Toll Fraud Prevention
What is toll fraud?
Toll fraud is the theft of long-distance telephone service. Toll fraud takes many forms. It is particularly prevalent on phone systems that have not been secured. Toll fraud poses a worldwide problem. Fraudsters can easily rack up many of thousands of dollars in long distance charges before you know it’s happening.
How does it occur?
Fraudsters may attack your telephone system by using various techniques that help them guess the passwords for voicemail boxes. Fraudulent operators access your telephone system if your passwords are easy to guess.
Your responsibilities
Costs associated with calls placed on your phone lines are your responsibility, regardless of whether you authorized those calls or not. For this reason, it is imperative that you take steps to protect your company against toll fraud.
How can you protect your voice system?
Be proactive! Take these important steps to protect against toll fraud. If you do not, it is only a matter of time before you become a victim. Following are some general guidelines to protect your company against toll fraud. We encourage you to take due diligence above and beyond what is listed here.

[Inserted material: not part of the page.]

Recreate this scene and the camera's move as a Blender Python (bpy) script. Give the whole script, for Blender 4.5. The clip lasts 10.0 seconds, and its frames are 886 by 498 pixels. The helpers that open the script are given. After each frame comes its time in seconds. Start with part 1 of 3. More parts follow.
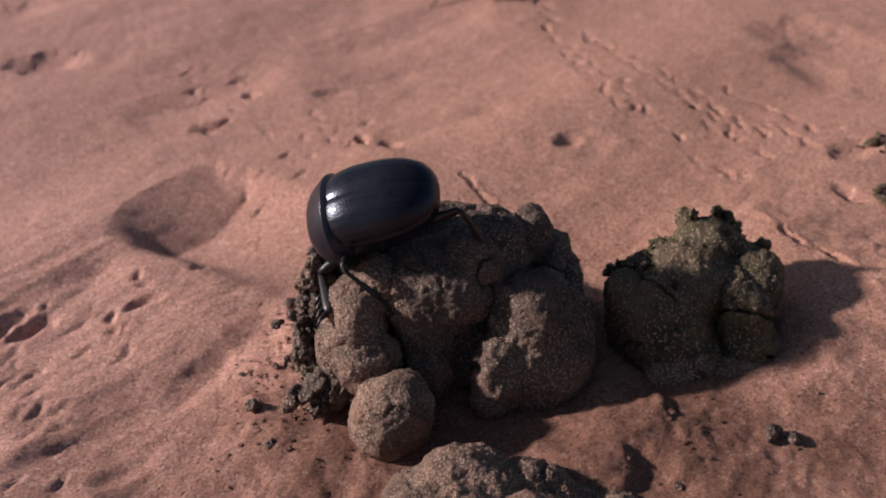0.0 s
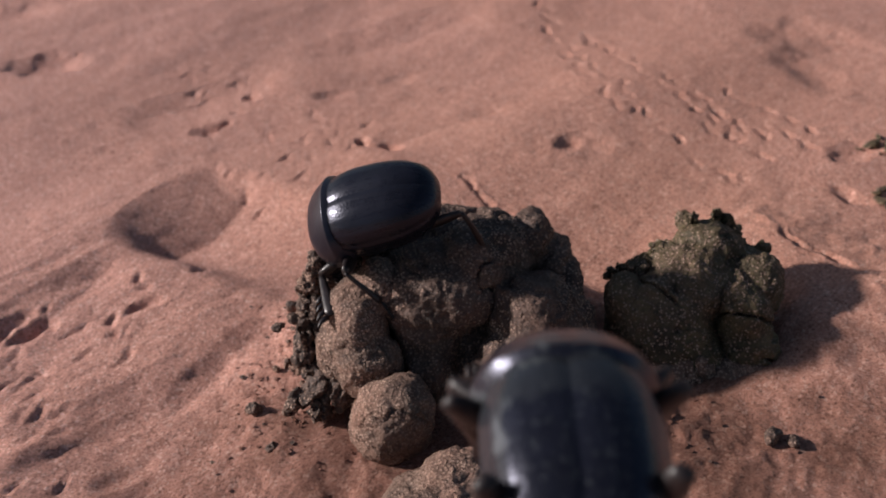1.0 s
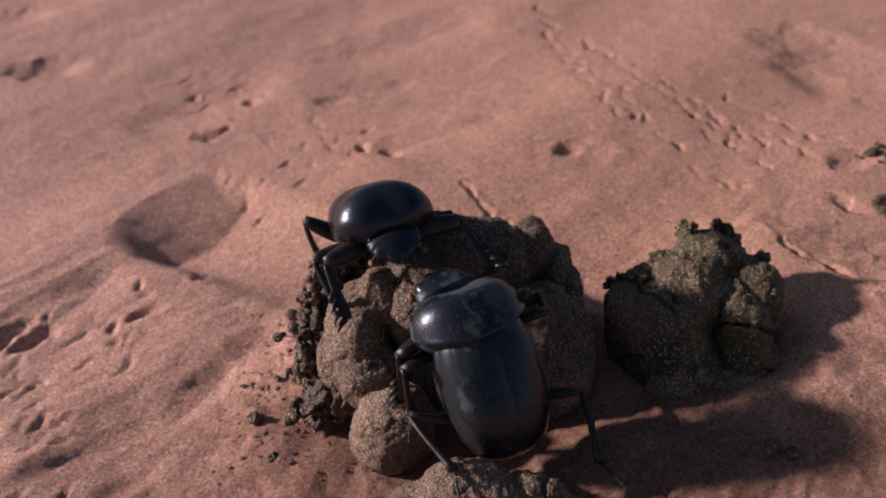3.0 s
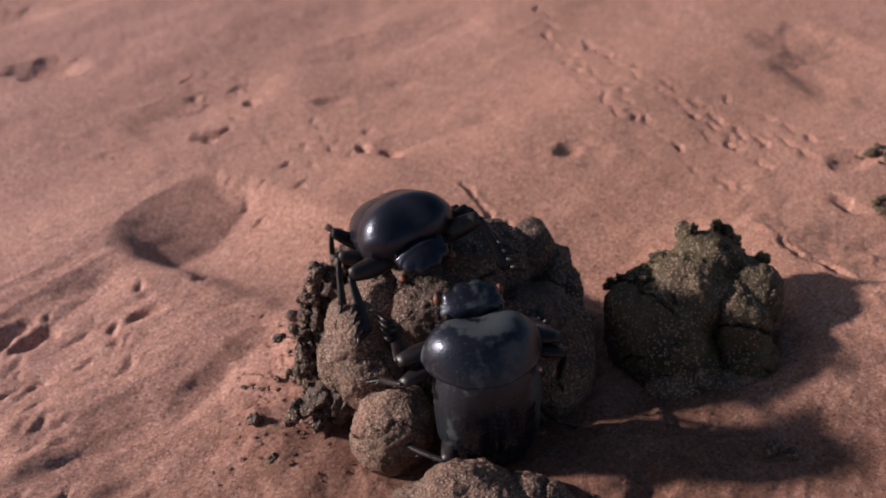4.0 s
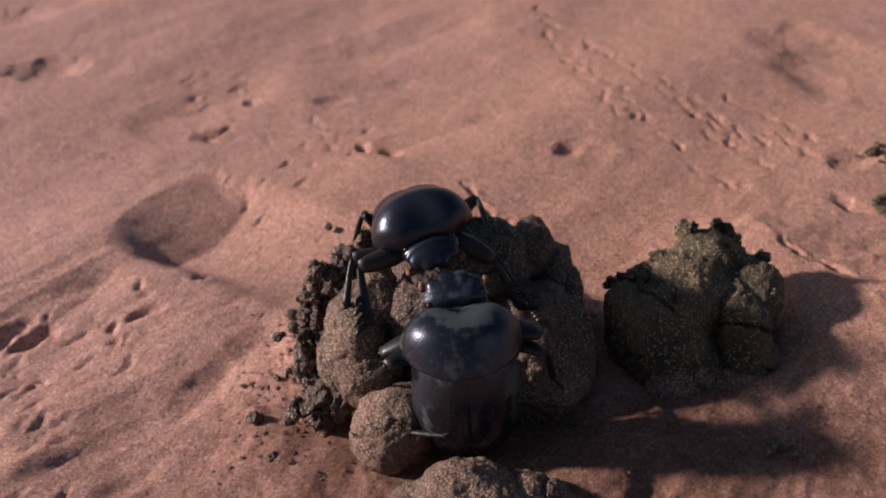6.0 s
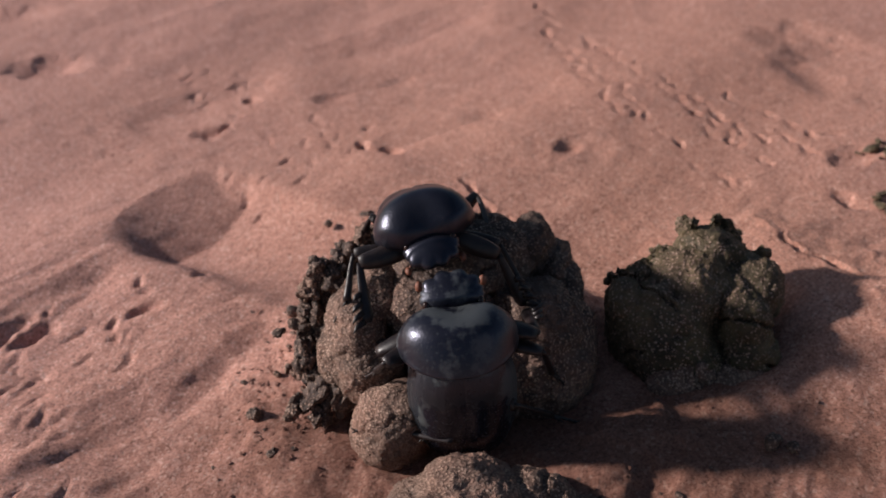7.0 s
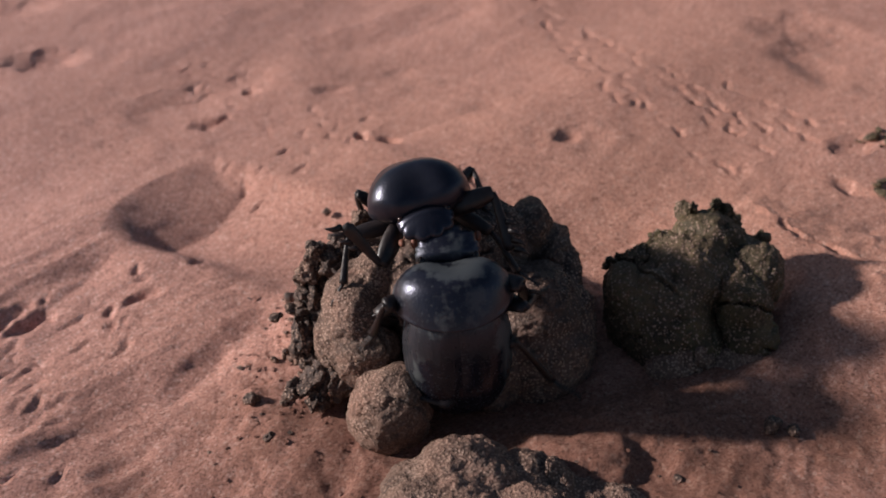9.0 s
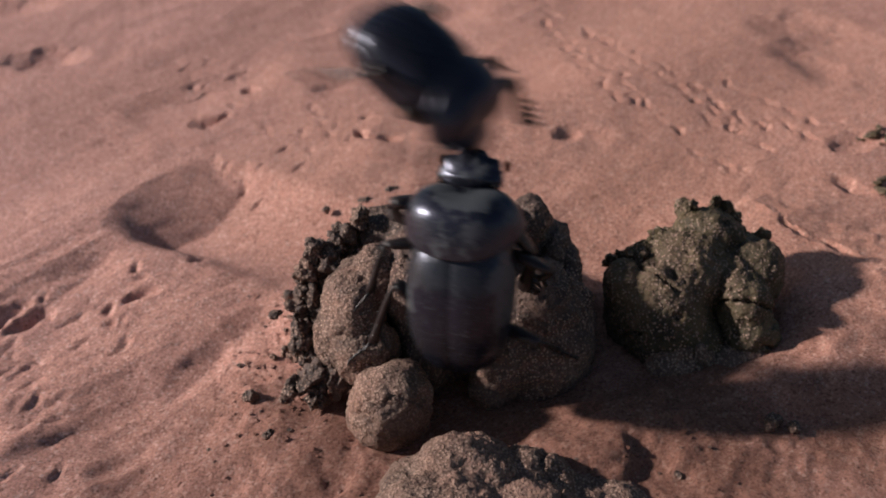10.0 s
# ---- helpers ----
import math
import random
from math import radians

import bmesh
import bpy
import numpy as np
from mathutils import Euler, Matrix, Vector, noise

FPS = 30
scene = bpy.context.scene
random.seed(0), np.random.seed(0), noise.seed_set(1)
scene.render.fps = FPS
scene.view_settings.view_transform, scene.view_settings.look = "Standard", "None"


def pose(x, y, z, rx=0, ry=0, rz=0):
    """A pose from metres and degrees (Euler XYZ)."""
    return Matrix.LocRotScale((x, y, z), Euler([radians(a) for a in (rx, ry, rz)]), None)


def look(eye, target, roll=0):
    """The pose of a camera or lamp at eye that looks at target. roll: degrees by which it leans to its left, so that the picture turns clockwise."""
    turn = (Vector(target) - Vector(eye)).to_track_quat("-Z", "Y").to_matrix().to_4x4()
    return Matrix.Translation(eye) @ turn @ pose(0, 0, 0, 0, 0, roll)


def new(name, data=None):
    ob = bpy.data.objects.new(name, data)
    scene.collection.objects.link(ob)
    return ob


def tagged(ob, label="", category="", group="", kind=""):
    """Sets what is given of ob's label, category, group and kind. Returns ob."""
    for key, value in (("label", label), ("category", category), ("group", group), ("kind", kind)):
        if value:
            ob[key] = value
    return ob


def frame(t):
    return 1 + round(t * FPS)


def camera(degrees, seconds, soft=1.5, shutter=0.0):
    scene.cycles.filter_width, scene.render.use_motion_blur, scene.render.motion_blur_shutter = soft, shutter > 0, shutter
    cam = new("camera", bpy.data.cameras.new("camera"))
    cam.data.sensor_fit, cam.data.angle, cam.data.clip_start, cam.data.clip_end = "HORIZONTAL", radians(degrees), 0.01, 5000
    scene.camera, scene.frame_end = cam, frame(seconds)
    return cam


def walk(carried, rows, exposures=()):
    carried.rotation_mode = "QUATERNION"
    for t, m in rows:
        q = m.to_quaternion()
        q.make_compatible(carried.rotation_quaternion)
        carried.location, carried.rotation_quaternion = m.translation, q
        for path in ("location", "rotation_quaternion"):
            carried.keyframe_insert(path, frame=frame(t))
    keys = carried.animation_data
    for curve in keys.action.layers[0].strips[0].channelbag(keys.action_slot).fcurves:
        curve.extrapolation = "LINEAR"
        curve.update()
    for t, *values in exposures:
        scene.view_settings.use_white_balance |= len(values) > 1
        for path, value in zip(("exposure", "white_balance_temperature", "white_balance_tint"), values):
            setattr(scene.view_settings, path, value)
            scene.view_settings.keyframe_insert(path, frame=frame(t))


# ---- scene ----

- Toll restriction: International locations are the major destination for toll fraud calls. Block all international numbers and only enable calls to those places that you need to call. If possible, setup passwords for long distance calls. If this is a possibility, change the passwords regularly, and especially when an employee has left the company.
- General security: Follow best practices for all security, including monitoring resources for vulnerability, maintaining patches and reviewing logs. Consider utilizing standards-based security add-ons where possible.
- After-hours calls: Restrict all outbound after-hours calling.
- Limit access: Limit system access to authorized personnel only, even during company business hours.
- Passwords: Immediately change the default passwords provided with your phone systems, and include password changes as part of your regular maintenance, and when personnel leave your company. Require complex passwords.
- Unused mailboxes and phones: Proactively disable mailboxes and remove all access to outgoing employees immediately. This is not only to protect against retaliation from disgruntled former employees, but also against anyone who may obtain that person’s security information.
- External transfer: Restrict call forwarding and call transfer features, especially to external numbers. Program your phone system so that extensions can forward only to known numbers, and restrict all others. Never forward a caller to 901 or 90#.
- Software patches: Make sure your phone and voicemail systems are up-to-date and that all current patches have been installed.
- Monitoring: Monitor calling patterns and usage on a regular, scheduled basis. High costs can be generated in a very short period of time and will continue until action is taken to stop it.
- Block Collect Calls: Block the system from accepting reverse charges on telephone calls – opt for a toll-free number instead.
- DISA Numbers: Never publish any phone numbers that could provide direct access to your system (DISA). Change your DISA numbers periodically, and issue a different DISA authorization code for all users. Warn users to never write down their authorization codes.
- Invalid Access Attempts: Identify invalid access attempts to your DISA and route them to an operator. Implement DISA ports that drop the line when an invalid code is entered and program your PBX to generate an alarm when an unusual number of invalid attempts are made, and to disable the port after a set number of invalid attempts.
- Modems: Eliminate three-way calling on all extensions that use modems. Physically disconnect modems that are not in use.
- Firewalls: Restrict access to the SIP port(s) on your PBX to only allow SIP traffic from your provider’s IP address, and block it from any other sources.